What does this say about today’s digital consumers? It means a lot of people love to watch online videos that are interesting or relevant but they will shut off videos they dislike or have no interest in – which means most corporate advertisements on the web.
Eyeing the rise of online video and relevant consumption needs, one former video producer and entrepreneur in Europe set out to transform the way that companies produce and position their online video campaigns with a new corporate video production platform -- Mosaicoon.
|Mosaicoon founder and CEO Ugo Parodi Giusino (Park Hyun-koo/The Korea Herald)|
“For me, it’s crazy for a company to keep on creating promotional content that people don’t like and want to skip, which currently makes up around 90 percent of the videos that brands make,” Mosaicoon founder and CEO Ugo Parodi Giusino said in an interview with The Korea Herald in Seoul.
“Our mission is to help create good content that is relevant for users, which can be sponsored by companies or brands,” he said.
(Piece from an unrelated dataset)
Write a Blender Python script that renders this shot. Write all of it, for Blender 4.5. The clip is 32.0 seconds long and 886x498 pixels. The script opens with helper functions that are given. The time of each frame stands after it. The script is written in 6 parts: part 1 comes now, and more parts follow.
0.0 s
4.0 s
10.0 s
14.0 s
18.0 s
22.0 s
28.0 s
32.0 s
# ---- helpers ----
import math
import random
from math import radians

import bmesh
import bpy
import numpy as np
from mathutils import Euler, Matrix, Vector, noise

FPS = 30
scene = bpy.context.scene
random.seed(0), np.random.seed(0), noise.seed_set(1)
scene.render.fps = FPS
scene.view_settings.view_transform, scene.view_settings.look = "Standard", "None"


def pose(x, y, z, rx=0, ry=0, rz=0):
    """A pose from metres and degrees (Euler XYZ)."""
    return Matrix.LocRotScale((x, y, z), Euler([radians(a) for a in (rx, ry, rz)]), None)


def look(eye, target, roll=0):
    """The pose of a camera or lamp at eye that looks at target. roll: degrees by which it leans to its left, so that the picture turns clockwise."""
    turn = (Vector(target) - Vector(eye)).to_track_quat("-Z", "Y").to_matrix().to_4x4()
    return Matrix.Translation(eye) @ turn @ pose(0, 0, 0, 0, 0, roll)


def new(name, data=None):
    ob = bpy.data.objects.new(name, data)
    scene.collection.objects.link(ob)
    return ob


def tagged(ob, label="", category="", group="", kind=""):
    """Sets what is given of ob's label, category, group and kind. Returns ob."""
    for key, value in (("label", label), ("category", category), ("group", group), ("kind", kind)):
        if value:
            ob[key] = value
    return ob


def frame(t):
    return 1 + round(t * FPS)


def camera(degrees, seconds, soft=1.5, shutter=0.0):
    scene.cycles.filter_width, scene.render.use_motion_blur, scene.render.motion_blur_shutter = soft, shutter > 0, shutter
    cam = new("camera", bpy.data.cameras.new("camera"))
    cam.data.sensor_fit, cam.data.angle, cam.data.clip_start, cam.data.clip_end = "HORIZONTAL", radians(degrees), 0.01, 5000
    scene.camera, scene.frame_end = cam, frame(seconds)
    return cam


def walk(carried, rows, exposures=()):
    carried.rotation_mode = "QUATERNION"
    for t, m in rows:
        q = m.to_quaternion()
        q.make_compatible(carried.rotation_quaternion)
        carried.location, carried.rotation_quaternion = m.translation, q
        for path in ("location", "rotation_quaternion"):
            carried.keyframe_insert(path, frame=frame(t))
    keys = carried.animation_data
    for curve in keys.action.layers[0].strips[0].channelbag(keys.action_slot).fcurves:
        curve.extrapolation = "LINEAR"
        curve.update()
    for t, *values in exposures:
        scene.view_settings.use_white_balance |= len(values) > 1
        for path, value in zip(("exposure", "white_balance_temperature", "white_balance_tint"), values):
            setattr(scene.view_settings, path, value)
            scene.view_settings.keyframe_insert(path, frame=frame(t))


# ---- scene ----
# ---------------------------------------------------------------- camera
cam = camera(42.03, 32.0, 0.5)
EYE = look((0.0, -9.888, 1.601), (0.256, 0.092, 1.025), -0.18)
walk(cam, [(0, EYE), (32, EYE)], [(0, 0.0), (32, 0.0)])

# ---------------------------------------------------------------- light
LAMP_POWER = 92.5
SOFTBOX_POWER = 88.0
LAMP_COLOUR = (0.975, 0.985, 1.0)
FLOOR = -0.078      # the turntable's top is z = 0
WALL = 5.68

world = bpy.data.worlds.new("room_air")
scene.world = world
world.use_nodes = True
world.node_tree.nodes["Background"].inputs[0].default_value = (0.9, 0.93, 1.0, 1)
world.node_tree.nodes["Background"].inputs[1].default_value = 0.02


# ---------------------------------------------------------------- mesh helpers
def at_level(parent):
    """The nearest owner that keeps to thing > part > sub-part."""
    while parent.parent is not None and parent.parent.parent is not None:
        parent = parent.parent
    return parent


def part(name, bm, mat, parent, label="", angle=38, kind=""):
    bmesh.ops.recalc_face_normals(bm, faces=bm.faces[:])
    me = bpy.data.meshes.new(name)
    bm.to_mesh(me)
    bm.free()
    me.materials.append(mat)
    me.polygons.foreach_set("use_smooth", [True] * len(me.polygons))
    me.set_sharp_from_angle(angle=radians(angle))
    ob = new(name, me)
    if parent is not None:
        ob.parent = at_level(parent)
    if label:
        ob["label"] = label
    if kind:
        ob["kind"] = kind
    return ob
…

Founded in 2010 and based in Palermo, Italy, Mosaicoon runs an online video marketplace platform that lets companies browse, purchase and build on pre-made professional videos created by artists, musicians, and creators worldwide. The company opened its Seoul office in June 2016.
Creators worldwide will propose video projects of diverse forms and lengths -- ranging from a simple how-to video to high-quality nature documentaries and stand-up comedy sessions -- to Mosaicoon. Some 2,600 creators are currently active on the platform.
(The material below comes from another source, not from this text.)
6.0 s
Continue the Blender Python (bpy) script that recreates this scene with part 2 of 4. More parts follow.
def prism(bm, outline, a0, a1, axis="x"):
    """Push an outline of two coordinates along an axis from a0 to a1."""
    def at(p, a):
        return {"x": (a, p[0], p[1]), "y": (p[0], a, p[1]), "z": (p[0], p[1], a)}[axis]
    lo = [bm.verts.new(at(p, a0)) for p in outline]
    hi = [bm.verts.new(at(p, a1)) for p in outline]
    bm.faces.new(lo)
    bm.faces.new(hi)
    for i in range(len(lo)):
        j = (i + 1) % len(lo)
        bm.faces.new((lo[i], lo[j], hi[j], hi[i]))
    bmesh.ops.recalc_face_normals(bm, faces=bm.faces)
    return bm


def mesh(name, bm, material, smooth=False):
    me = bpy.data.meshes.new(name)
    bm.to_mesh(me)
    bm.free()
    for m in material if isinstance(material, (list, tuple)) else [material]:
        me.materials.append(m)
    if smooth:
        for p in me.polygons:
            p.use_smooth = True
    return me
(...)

Mosaicoon then tags these videos with keywords associated with the video’s content. With the help of artificial intelligence, the platform examines these tags to pick out relevant videos that match the values or themes a company wants to emphasize through a project.
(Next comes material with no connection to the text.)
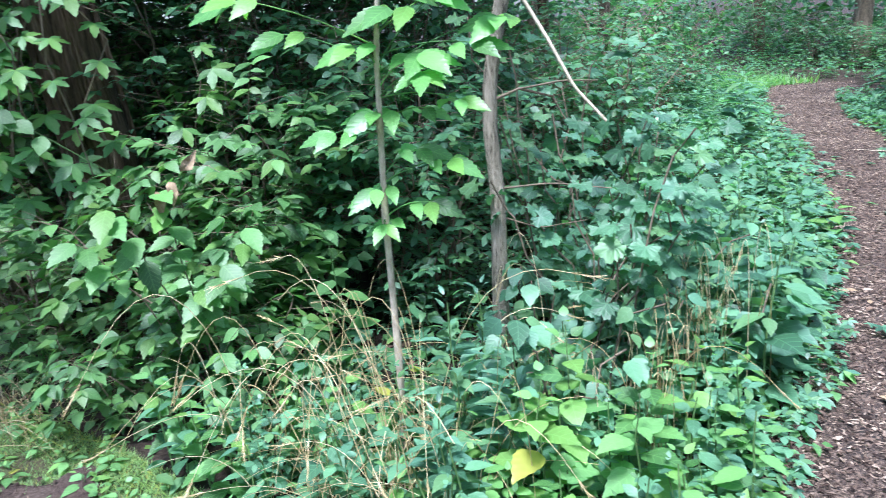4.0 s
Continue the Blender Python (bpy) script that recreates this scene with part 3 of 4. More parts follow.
# ---- the shrub with broad toothed leaves at the verge ----
shrub("viburnum_shrub", 0.25, 3.5, "rounded shrub with broad toothed green leaves", "bush", "", M_SHRUB, seed=161, h=1.0, rad=0.62, shape=TOOTH, leaf=0.105, stems=11, twigs=16, twig=0.36, gap=0.078, low=0.06, thick=0.008)
shrub("viburnum_shrub", 0.75, 3.95, "taller leafy shrub half in shade", "bush", "", M_SHRUB, seed=162, h=1.45, rad=0.7, shape=OVAL, leaf=0.1, stems=10, twigs=19, twig=0.45, gap=0.08, low=0.1, thick=0.009)
shrub("viburnum_shrub", 1.35, 3.75, "tall thin leafy shrub in shade", "bush", "", M_UNDER, seed=163, h=1.7, rad=0.6, shape=OVAL_MID, leaf=0.09, stems=9, twigs=19, twig=0.45, gap=0.08, low=0.25, thick=0.009)
shrub("viburnum_shrub", -0.55, 4.15, "low leafy shrub at the foot of the hedge", "bush", "", M_HEDGE, seed=164, h=1.1, rad=0.55, shape=OVAL_MID, leaf=0.085, stems=10, twigs=18, twig=0.4, gap=0.09, low=0.05, thick=0.007)

shrub("viburnum_shrub", -0.12, 3.25, "low leafy sprouts at the foot of the shrub", "bush", "", M_SHRUB, seed=165, h=0.5, rad=0.4, shape=OVAL, leaf=0.085, stems=9, twigs=9, twig=0.25, gap=0.07, low=0.05, thick=0.005)
shrub("viburnum_shrub", 0.5, 2.95, "low leafy sprouts at the foot of the shrub", "bush", "", M_SHRUB, seed=166, h=0.6, rad=0.4, shape=OVAL, leaf=0.09, stems=9, twigs=9, twig=0.25, gap=0.07, low=0.05, thick=0.005)

# light sprigs at the front of the shrub
sprig_leaf = Buf()
sprig_leaf.spread(TOOTH, [(0, 0, 0)], [(0, 1, 0)], [(0, 0, 1)], 1.0)
sprig_leaf = sprig_leaf.mesh("leaf", M_ELM)
wither = Buf()
wither.spread(leaf_shape(5, 0.5, 0.45, 0.7, 0.5, curl=0.1), [(0, 0, 0)], [(0, 1, 0)], [(0, 0, 1)], 1.0)
wither = wither.mesh("withered_leaf", M_DEAD)
sprigs = thing("elm_seedling", 0.28, 3.1, 0, "young elm shoots with light toothed leaves", "plant")
rq = np.random.default_rng(170)
for tip in ((0.08, -0.42, 0.82), (-0.02, -0.36, 0.72), (-0.28, -0.3, 1.08), (-0.1, -0.34, 1.12), (0.2, -0.3, 0.92), (-0.42, -0.2, 0.95)):
    b = Buf()
    line = bend((0, 0, -0.03), tip, 0.12, 10, 0.01, rq)
    b.tube(line, np.linspace(0.005, 0.002, 10), 5)
    part("shoot", b, M_TWIG, sprigs)
    d = unit(line[-1] - line[-4])
    sd = np.array((-d[1], d[0], 0))
    for k, s in enumerate(np.linspace(0.62, 1, 7)):
        sg = (-1, 1)[k % 2] if k < 6 else 0
        part("leaf", sprig_leaf, None, sprigs, at=aim(along(line, s), d * (0.6, 0.6, 0.0) + sg * sd * 0.8 + (0, -0.15, -0.14) + rq.normal(0, 0.12, 3), np.array((0, -0.6, 1.0)) + rq.normal(0, 0.15, 3), rq.uniform(0.10, 0.16)))
for k in range(3):
    part("withered_leaf", wither, None, sprigs, "curled brown withered leaf", at=aim((-0.1 + 0.05 * k, -0.36, 1.13 + 0.03 * k), rq.normal(0, 0.5, 3) + (0, -0.3, -0.8), (0.3, -1, 0.2), 0.09))

# ---- the box elder sapling ----
RIGHTWARD = np.array((0.93, -0.37, 0.0))
TOWARD = np.array((-0.37, -0.93, 0.0))
sapling = thing("box_elder_sapling", 0.88, 2.2, 0, "young box elder with bright green compound leaves", "sapling")
STEM = [(-0.01, 0.05, -0.05), (0.0, 0.02, 0.5), (0.0, 0.0, 1.0), (0.012, -0.01, 1.3), (0.02, -0.03, 1.55), (0.045, -0.05, 1.8), (0.07, -0.07, 2.2)]
b = Buf()
b.tube(along(STEM, np.linspace(0, 1, 30)), np.linspace(0.0145, 0.006, 30) * (1 + 0.18 * (np.arange(30) % 5 == 0)), 9)
part("stem", b, M_BARKS, sapling, "slender grey-brown stem")
elder_leaf = Buf()
elder_leaf.spread(ELDER, [(0, 0, 0)], [(0, 1, 0)], [(0, 0, 1)], 1.0)
elder_leaf = elder_leaf.mesh("leaflet", M_ELDER)
rs = np.random.default_rng(12)
# height on the stem, reach to the right, rise, reach towards the lawn, leaflet length, way that the leaf points (0: right, 90: to the lawn)
LEAVES = ((1.58, -0.40, 0.17, 0.06, 0.19, 172), (1.62, 0.05, 0.07, 0.05, 0.19, 160), (1.52, 0.20, 0.2, 0.03, 0.15, 25), (1.52, -0.27, 0.12, 0.04, 0.16, 180), (1.52, -0.06, 0.07, 0.06, 0.16, 168), (1.45, 0.14, 0.1, 0.06, 0.18, 60), (1.42, 0.145, 0.075, 0.1, 0.15, 95),
          (1.5, 0.39, 0.14, 0.02, 0.17, 140), (1.35, -0.01, 0.03, 0.04, 0.16, 145), (1.3, -0.135, 0.03, 0.08, 0.14, 175), (1.33, 0.15, 0.04, -0.08, 0.12, 20), (1.16, 0.127, 0.09, 0.02, 0.15, 15), (1.14, 0.23, 0.07, 0.05, 0.14, 20), (1.1, -0.02, 0.03, 0.04, 0.15, 135), (1.02, 0.155, 0.05, 0.03, 0.15, 30), (0.99, 0.0, 0.02, 0.05, 0.11, 115),
          (1.55, 0.3, 0.02, 0.06, 0.15, 15), (1.62, 0.3, 0.14, 0.05, 0.16, 5), (1.42, 0.26, -0.02, 0.04, 0.13, 40), (1.82, -0.2, 0.1, 0.05, 0.17, 170), (1.86, 0.2, 0.08, 0.04, 0.17, 20), (1.98, 0.0, 0.1, 0.06, 0.16, 80))
for zn, dx, dz, to, size, way in LEAVES:
    size *= 0.84
    p0 = along(STEM, (np.interp(zn, [q[2] for q in STEM], range(len(STEM)))) / (len(STEM) - 1))
    p1 = p0 + RIGHTWARD * dx + TOWARD * to + (0, 0, dz)
    b = Buf()
    b.tube(bend(p0, p1, 0.02, 6), np.linspace(0.003, 0.0016, 6), 5)
    leaf = part("compound_leaf", b, M_FRESH, sapling, "compound leaf on a green stalk")
    w = math.radians(way)
    flat = RIGHTWARD * math.cos(w) + TOWARD * math.sin(w)
    sd = np.array((-flat[1], flat[0], 0))
    U = np.array((0, 0, 1)) + 1.0 * TOWARD - 0.15 * flat
    part("leaflet", elder_leaf, None, leaf, at=aim(p1, flat + (0, 0, -0.32) + rs.normal(0, 0.08, 3), U + rs.normal(0, 0.1, 3), size * 1.05))
    for back, spread_, k in ((0.0, 0.95, 0.95), (0.06, 1.25, 0.85)):
        for sg in (-1, 1):
            part("leaflet", elder_leaf, None, leaf, at=aim(p1 - flat * back, flat * 0.62 + sg * sd * spread_ * 0.75 + (0, 0, -0.25) + rs.normal(0, 0.1, 3), U + rs.normal(0, 0.15, 3), size * k * rs.uniform(0.85, 1.05)))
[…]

After making a selection, the company can sponsor the content -- whether it is simply embedding a company logo into the video, inserting an interactive link that brings the user to a particular website or product placement.
“This is different from branded content or promotional content, which users dislike,” Giusino said. “Companies want to move in an approach that is more user oriented, so they have to give users content that is relevant to them.”
In addition, Mosaicoon operates on a pay-per-view system for video projects created through the platform, allowing companies to easily test out various videos on the web and determine which storytelling strategies work.
“You don’t have to pay a fixed price for the video. You pay only if the content performs,” the Mosaicoon CEO explained. “Much of the risk is eliminated. A company can purchase various content, see which performs in the best way, and concentrate investment in that kind of content.”
For creators, the system provides an appealing incentive to produce good, effective videos, as they could rake in high profits if their content gets picked up by big-budget clients, he added.
So far, Mosaicoon has carried out projects with around 250 big-name clients including Unilever, Proctor & Gamble, Lufthansa, Microsoft and Mercedes-Benz, as well as the European offices of Samsung Electronics and LG Electronics.
Looking ahead, Giusino believes global video consumption will continue to quickly grow, and in turn boost demand for services offered by video production platforms like Mosaicoon.
“Video is the new language of online. Users are looking at videos everywhere,” Giusino said. “Our goal is to give companies all the content they need to become publishers -- to produce content and communicate as their own media to their audience.”